*Given data:*
═══
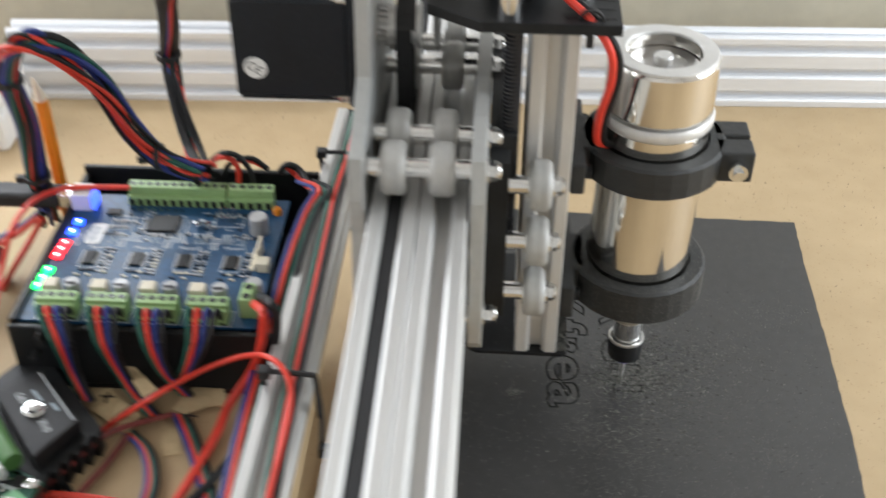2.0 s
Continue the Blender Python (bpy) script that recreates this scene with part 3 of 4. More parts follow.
def ring_clamp(z0, z1, label, ears):
    cl = thing("spindle_clamp", label, "clamp", "spindle clamps", at=(0, 0, z0))
    h = z1 - z0
    bm = bme()
    lathe(bm, [(26.3, 0), (33.6, 0), (35, 1.2), (35, h - 1.2), (33.6, h), (27.4, h), (27.4, h - 2.5), (26.3, h - 2.5)], (0, 0, 0), "z", 27, True)
    part("ring", bm, PRINT, cl)
    bm = bme()
    block(bm, -40.4, -33.5, -31, 31, 0, h, 1.2)
    block(bm, -36, -27.5, -15, 15, 0, h, 1.2)
    part("mount_block", bm, PRINT, cl)
    for y in (-23, 23):
        bm = bme()
        lathe(bm, [(0.05, -1), (3.6, -1), (3.6, 3), (0.05, 3)], (-33.5, y, h / 2), "x", 16)
        part("screw", bm, BLACK, cl)
    if ears:
        bm = bme()
        block(bm, 29, 47, -16, -2.5, 0, h, 1.2), block(bm, 29, 47, 0.5, 14, 0, h, 1.2)
        part("ear", bm, PRINT, cl)
        bm = bme()
        lathe(bm, [(0.05, -23.5), (2.6, -23.5), (2.8, -21), (4.6, -21), (4.6, -16), (0.05, -16)], (39, 0, h / 2), "y", 14)
        part("bolt", bm, STEEL, cl, "", True)
    return cl


ring_clamp(147, 163.5, "black printed clamp with a bolted ear round the spindle", True)
ring_clamp(70, 90, "dusty black printed ring round the lower spindle", False)

# ---- electronics shelf beside the beam ----
SHELF = 44.0
shelf = thing("electronics_shelf", "tan fibre board shelf carrying the control electronics", "shelf", at=(-245, -90, SHELF))
bm = bme()
block(bm, -105, 82, -260, 152, -5, 0, 0.4)
part("shelf_board", bm, BOARD, shelf)
for y in (-220, 110):
    bm = bme()
    block(bm, -100, -40, y - 12, y + 12, FLOOR - SHELF, -5.1, 1)
    part("support_block", bm, BOARD, shelf)
side = thing("shelf_rail", "silver slotted aluminium rail with wires laid in its slot", "aluminium rail", at=(-165, 140, SHELF))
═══
*What this task involves:*
Pictures excluded, quote all the data above exactly.

*Worked solution:*
2.0 s
Continue the Blender Python (bpy) script that recreates this scene with part 3 of 4. More parts follow.
def ring_clamp(z0, z1, label, ears):
    cl = thing("spindle_clamp", label, "clamp", "spindle clamps", at=(0, 0, z0))
    h = z1 - z0
    bm = bme()
    lathe(bm, [(26.3, 0), (33.6, 0), (35, 1.2), (35, h - 1.2), (33.6, h), (27.4, h), (27.4, h - 2.5), (26.3, h - 2.5)], (0, 0, 0), "z", 27, True)
    part("ring", bm, PRINT, cl)
    bm = bme()
    block(bm, -40.4, -33.5, -31, 31, 0, h, 1.2)
    block(bm, -36, -27.5, -15, 15, 0, h, 1.2)
    part("mount_block", bm, PRINT, cl)
    for y in (-23, 23):
        bm = bme()
        lathe(bm, [(0.05, -1), (3.6, -1), (3.6, 3), (0.05, 3)], (-33.5, y, h / 2), "x", 16)
        part("screw", bm, BLACK, cl)
    if ears:
        bm = bme()
        block(bm, 29, 47, -16, -2.5, 0, h, 1.2), block(bm, 29, 47, 0.5, 14, 0, h, 1.2)
        part("ear", bm, PRINT, cl)
        bm = bme()
        lathe(bm, [(0.05, -23.5), (2.6, -23.5), (2.8, -21), (4.6, -21), (4.6, -16), (0.05, -16)], (39, 0, h / 2), "y", 14)
        part("bolt", bm, STEEL, cl, "", True)
    return cl


ring_clamp(147, 163.5, "black printed clamp with a bolted ear round the spindle", True)
ring_clamp(70, 90, "dusty black printed ring round the lower spindle", False)

# ---- electronics shelf beside the beam ----
SHELF = 44.0
shelf = thing("electronics_shelf", "tan fibre board shelf carrying the control electronics", "shelf", at=(-245, -90, SHELF))
bm = bme()
block(bm, -105, 82, -260, 152, -5, 0, 0.4)
part("shelf_board", bm, BOARD, shelf)
for y in (-220, 110):
    bm = bme()
    block(bm, -100, -40, y - 12, y + 12, FLOOR - SHELF, -5.1, 1)
    part("support_block", bm, BOARD, shelf)
side = thing("shelf_rail", "silver slotted aluminium rail with wires laid in its slot", "aluminium rail", at=(-165, 140, SHELF))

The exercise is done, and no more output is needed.